Court Overturns Grounding of 12 Year Old in Canada
Parents can sometimes have it rough. They try to raise their children right, and sometimes that means doling out punishments, and often those punishments are in the form of grounding the child. The grounding can mean different things. Perhaps they aren’t allowed to visit their friends, watch television, or play video games, for example. It’s part and parcel of being a parent, and of being a child. Most of the time, the courts aren’t going to get involved when a parent grounds a child. Most of the time.
Dad, Let’s Go to Court
Most children are respectful of their parents, and they would never dream of taking them to court. In fact, most probably wouldn’t even know how to begin. That wasn’t the case for a 12-year-old Canadian girl though. She was grounded by her father for getting on the Internet when she was supposed to stay off the web. He had tried to block websites she was using to chat, and said that she had posted inappropriate pictures of herself from a friend’s computer. He grounded her and forbade her from going on a school trip. That was when the girl decided she had put up with enough and she took her father to the Quebec Superior Court.
Her father’s attorney says that the measures taken, the grounding and keeping her off the Internet, were for her protection and safety. It’s hard to imagine that the court would even take the time to hear a case such as this, but they did. You might think that maybe they would try to teach the girl a lesson that when parents actually have good intentions, you need to respect their decisions for you. That’s not what happened though. The court actually overturned the grounding. The judge in the case, Justice Suzanne Tessier, found the punishment to be too harsh, even though the girl had a history of breaking the house rules.
This was certainly not the decision that Kim Beaudoin, the attorney for her father, was expecting.
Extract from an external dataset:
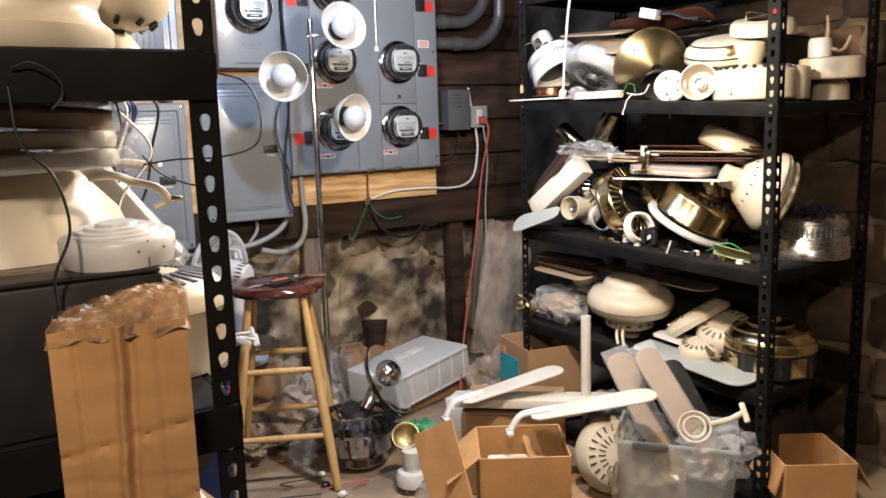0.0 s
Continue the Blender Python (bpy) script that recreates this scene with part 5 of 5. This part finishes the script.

Naturally, the father’s attorney appealed the case. However, the court actually upheld the decision saying that the father did not have sufficient grounds to contest their decision. She was allowed to go on the school trip, and even though her father had custody at that time, she is now living with her mother. The case actually destroyed the father-daughter relationship, and it is likely to take a lot of time to repair, if it ever does get repaired.
When they refused to appeal the decision, the court said that “the case should not be seen as an open invitation for children to take legal action every time they’re grounded.” Of course, kids who learn about this case might just get a few ideas of their own when their parents threaten to ground them. This also makes many parents nervous when it comes to doling out punishment to their children. They want the best for their kids, but some parents might now have that fear of going to court for grounding their child in the back of their heads.